Seeing an opportunity in the current rural education, Mine and KODA team developed a three-pillar strategy to unlock the potential of village schools in Turkey.
On the first level, team develops peer to peer teacher networks in rural settings to supply the new teachers with a community of like minded educators. By bringing together these teachers through online and offline gatherings, the team aims to reduce the sense of loneliness and to increase the ability to act as leaders of rural communities. Supported by their peers, most of the teachers reclaim their position as one of the decision makers in rural communities, helping the locals to reshape the villages in a way that supports the children’s learning journey.
On the second level, KODA team realizes the importance of teaching as a profession. By bringing together a hub of experts and volunteers to support these teachers, Mine empowers these fresh graduates to thrive in their jobs. This hub acts as a pool of resources and experience, thus provides the teachers with necessary skills to pursue their career in rural settings. Presenting their content during the teacher gatherings, KODA team teachers the teachers to create new education methodologies that is aligned with the realities of their local context. Mine has recently included education faculties in their work to deliver a similar content to the potential village teachers in universities.
On the third level, the team partners with education NGOs and the Ministry of Education to mainstream their approach as the new national rural education strategy. Advocating for the importance of community based rural education in village schools, the team aims to reduce the rate of migration from rural to urban both for the teachers and the rural dwellers.
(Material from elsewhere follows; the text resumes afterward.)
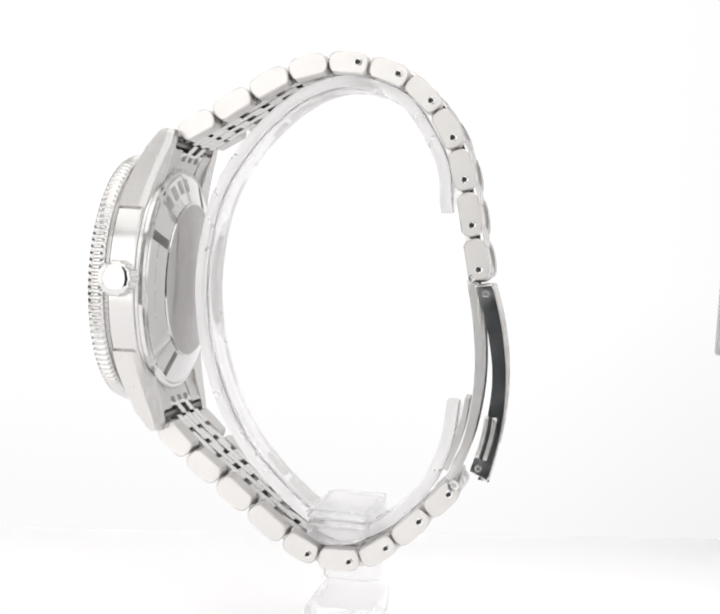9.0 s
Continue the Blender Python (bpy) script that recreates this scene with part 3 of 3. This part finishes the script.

Up until this day, KODA model reached 2,000 children through 130 teachers in their village communities. Taking into account the impact of these children in their families and communities, the team estimates a total of 7,000 rural dwellers to be impacted by their programs. The team has also started to work on their first model village school in Western Turkey which will act as a hub of experiment and best practices for rural education. The team believes this hub to attract more decision makers and teachers in the conversation.
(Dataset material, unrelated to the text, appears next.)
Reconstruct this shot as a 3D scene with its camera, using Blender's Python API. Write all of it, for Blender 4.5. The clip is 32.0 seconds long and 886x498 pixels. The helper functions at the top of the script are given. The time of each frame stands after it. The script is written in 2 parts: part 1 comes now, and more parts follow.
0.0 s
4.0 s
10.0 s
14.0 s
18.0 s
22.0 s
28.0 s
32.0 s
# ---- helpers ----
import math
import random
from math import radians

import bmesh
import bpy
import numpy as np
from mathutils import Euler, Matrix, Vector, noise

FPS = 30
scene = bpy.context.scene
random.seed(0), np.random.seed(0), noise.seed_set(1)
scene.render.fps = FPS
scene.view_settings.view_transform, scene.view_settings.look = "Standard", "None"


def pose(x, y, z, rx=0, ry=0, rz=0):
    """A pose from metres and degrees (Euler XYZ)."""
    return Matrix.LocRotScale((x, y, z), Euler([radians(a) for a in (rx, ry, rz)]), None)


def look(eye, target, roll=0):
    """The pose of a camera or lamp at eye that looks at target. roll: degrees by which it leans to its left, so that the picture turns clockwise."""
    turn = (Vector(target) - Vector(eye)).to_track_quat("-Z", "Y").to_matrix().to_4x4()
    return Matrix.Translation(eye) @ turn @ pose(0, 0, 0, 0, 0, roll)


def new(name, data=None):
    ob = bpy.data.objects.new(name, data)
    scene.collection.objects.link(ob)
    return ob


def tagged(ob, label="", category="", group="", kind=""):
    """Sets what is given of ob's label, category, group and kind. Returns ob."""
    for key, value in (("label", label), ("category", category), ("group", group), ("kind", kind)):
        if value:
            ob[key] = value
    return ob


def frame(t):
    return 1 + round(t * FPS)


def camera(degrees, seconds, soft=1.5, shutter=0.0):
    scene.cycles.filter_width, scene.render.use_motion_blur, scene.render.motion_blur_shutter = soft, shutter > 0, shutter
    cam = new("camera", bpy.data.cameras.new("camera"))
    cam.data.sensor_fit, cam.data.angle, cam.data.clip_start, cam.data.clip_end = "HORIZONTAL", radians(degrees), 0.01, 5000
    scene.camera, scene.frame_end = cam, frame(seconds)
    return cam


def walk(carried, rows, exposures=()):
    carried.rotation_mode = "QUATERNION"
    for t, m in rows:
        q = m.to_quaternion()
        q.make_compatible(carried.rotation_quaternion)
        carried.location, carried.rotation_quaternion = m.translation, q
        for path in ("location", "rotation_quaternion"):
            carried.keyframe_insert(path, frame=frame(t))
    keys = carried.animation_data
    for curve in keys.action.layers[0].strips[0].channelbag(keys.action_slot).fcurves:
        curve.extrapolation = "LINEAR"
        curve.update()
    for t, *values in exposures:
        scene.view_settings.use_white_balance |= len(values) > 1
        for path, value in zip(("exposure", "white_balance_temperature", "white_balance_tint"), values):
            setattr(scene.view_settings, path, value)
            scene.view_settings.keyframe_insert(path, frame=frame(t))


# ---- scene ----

Mine started her education path at her primary school in a small town of Turkey then followed by getting into one of the best high schools of Turkey with a scholarship. She continued her academic path in a very privileged university of Turkey (Bogazici University, Istanbul) which opened up the opportunity of conducting her masters in politics of education in Harvard University in the US. Following a path of academic success and praise in the first 20 years of her life, Mine was always concerned with the injustices she observed in those institutions rather than the well-known aspects of those schools. She had a long-time contemplating on how to change this frustrating system in which children of upper class has always remained privileged in terms of academic and social activities.
As she searched for answers to her questions, she became more and more involved in the stories of village teachers who were left alone in uncanny settings with almost zero experience in rural living. Impressed by teachers’ ability to try-improve-scale models in their schools, Mine decided to start a national community of village teachers to create a platform of peer learning and support for these young professionals. Bringing together the pieces of rural life within this new (and bottom-up) educational model, she aims to provide a global example to all organizations searching for solutions to improve the life in rural.